10.3 External Auditor
The Committee in relation to the external Audit is to ensure that the Audit approach covers all financial statement areas where there is a risk of material misstatement and that Audit activities are carried out in an effective, efficient and comprehensive manner.
The Committee has the responsibility to ensure that the External Auditor meets the required standards for Auditor Independence.
- Review any prospect of Auditor replacement and or tender suggested by management.
- Make recommendations on Auditor replacement.
- Consider whether the various relationships between the company and the external Auditor impairs or appears to impair the Auditors judgement or independence.
The Committee will:
- Ensure that the external Auditor provides an annual declaration as to his independence.
- Ensure the annual report for the financial year provides disclosure of the Auditors independence.
- Ensure that the External Auditor or a representative of the Auditor attend the AGM at which the Auditors report is tabled.
- Review the External Auditors terms of engagement and recommend to the Board the appointment and remuneration.

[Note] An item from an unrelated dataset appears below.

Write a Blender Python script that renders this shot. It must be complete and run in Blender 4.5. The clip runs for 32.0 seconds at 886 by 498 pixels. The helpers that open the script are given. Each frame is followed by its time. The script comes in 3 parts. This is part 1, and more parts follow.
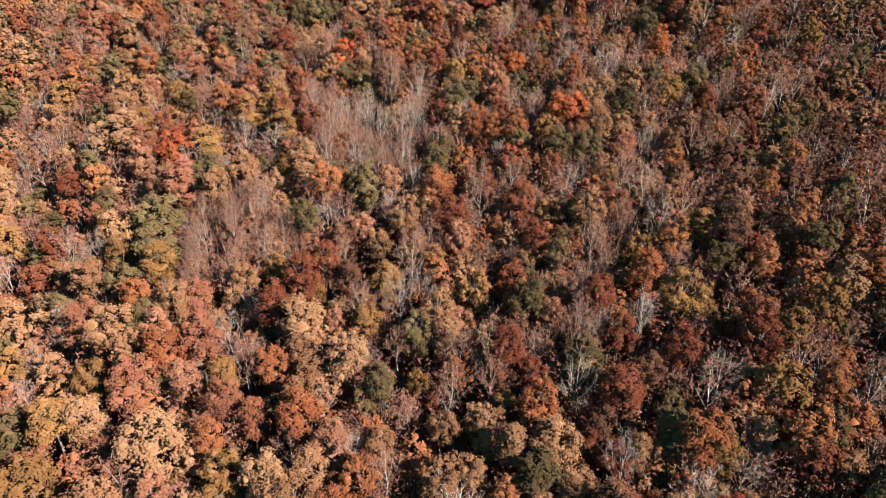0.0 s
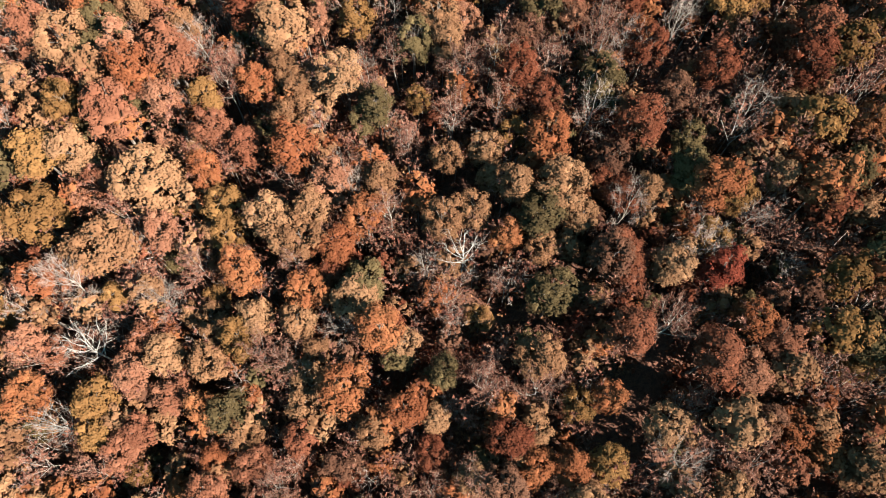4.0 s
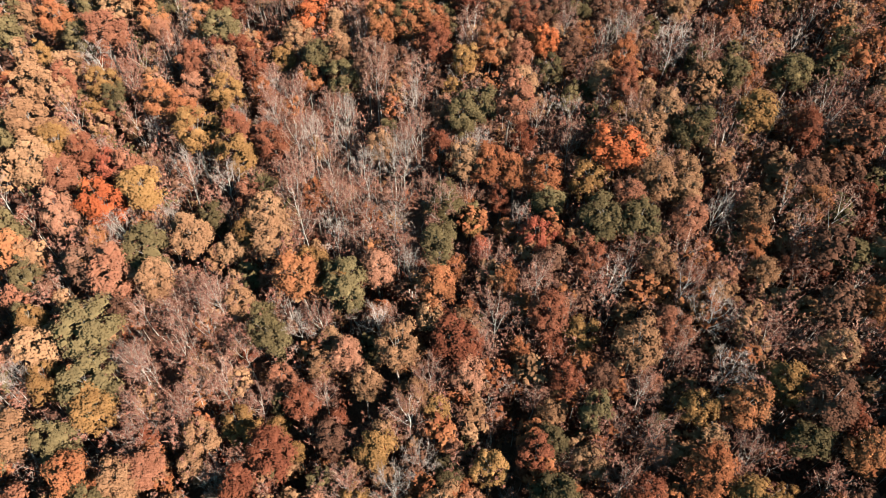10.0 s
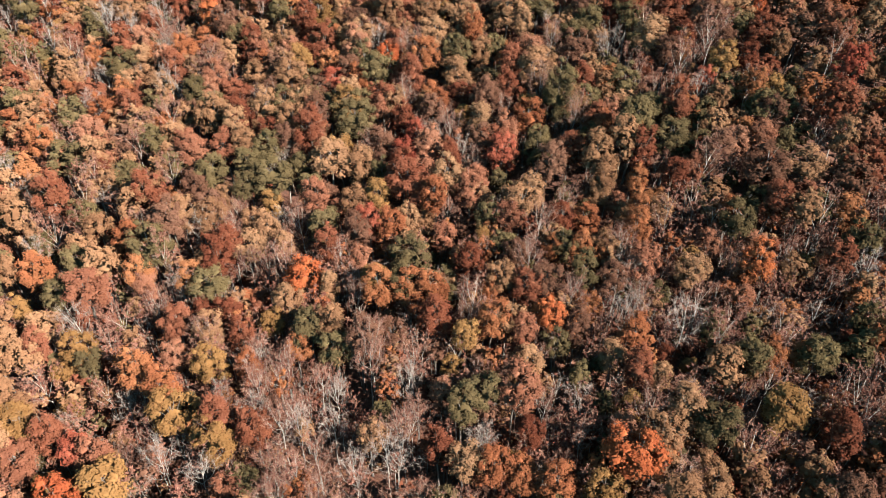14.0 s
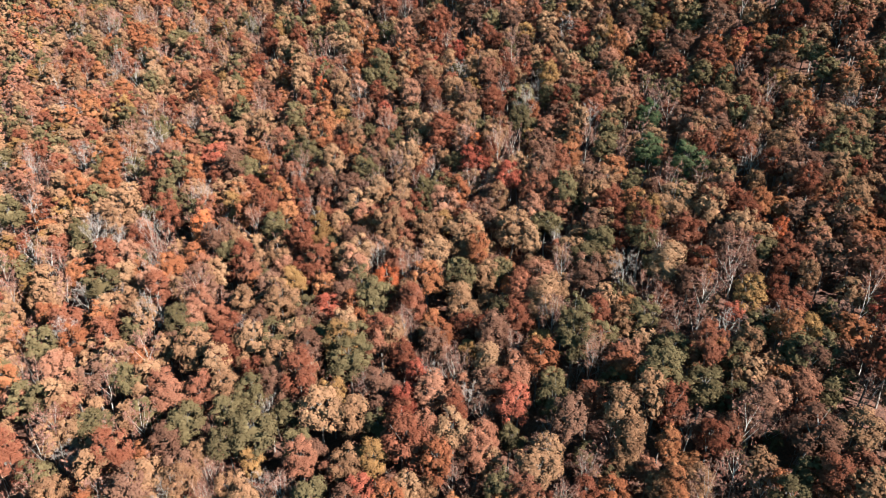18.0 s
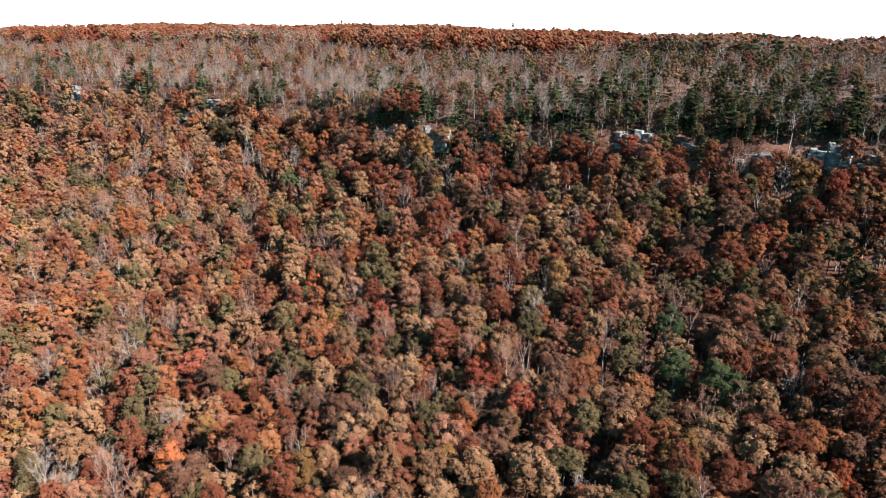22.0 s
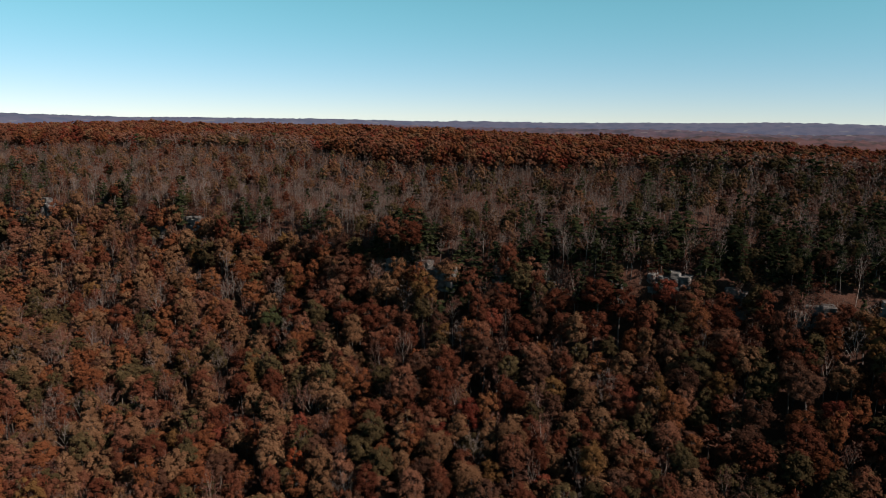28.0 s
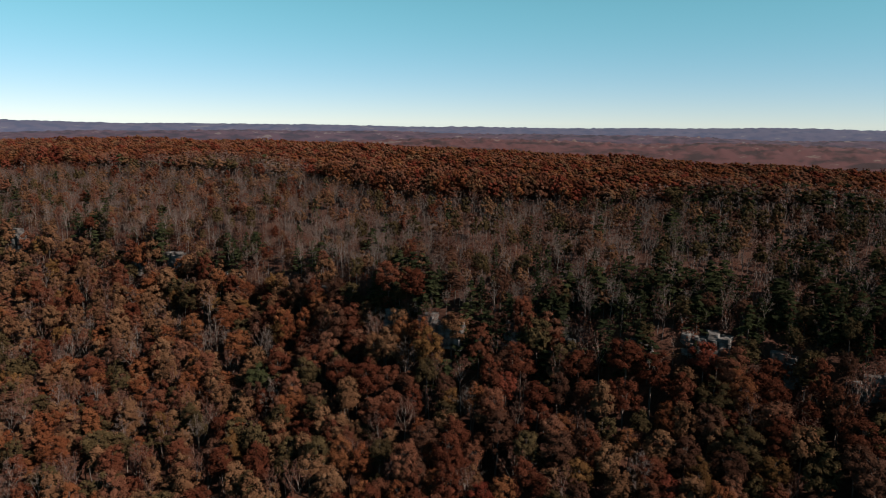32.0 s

- Review the Audit plan of the external Auditors Assess the performance of the external Auditors.
10.4 Corporate Governance & Integrity
The role of the Committee in relation to corporate governance is to provide assurance that AHC Limited adequately complies with applicable laws and regulations, is conducting its affairs ethically and is maintaining appropriate controls against employee conflict of interest and fraud.
The Committee may:
- Consider AHC policies concerning compliance with laws, regulations, business ethics and conflicts of interest.
- Review and monitor potential conflict of interest.
- Review and monitor related party transactions.
- Review the effectiveness of the policies for monitoring compliance with laws and regulations
- Be satisfied that all regulatory compliance matters have been considered in the preparation of the financial statements.
- Review the charter to ensure it remains consistent with the Committees authority, objectives and responsibilities.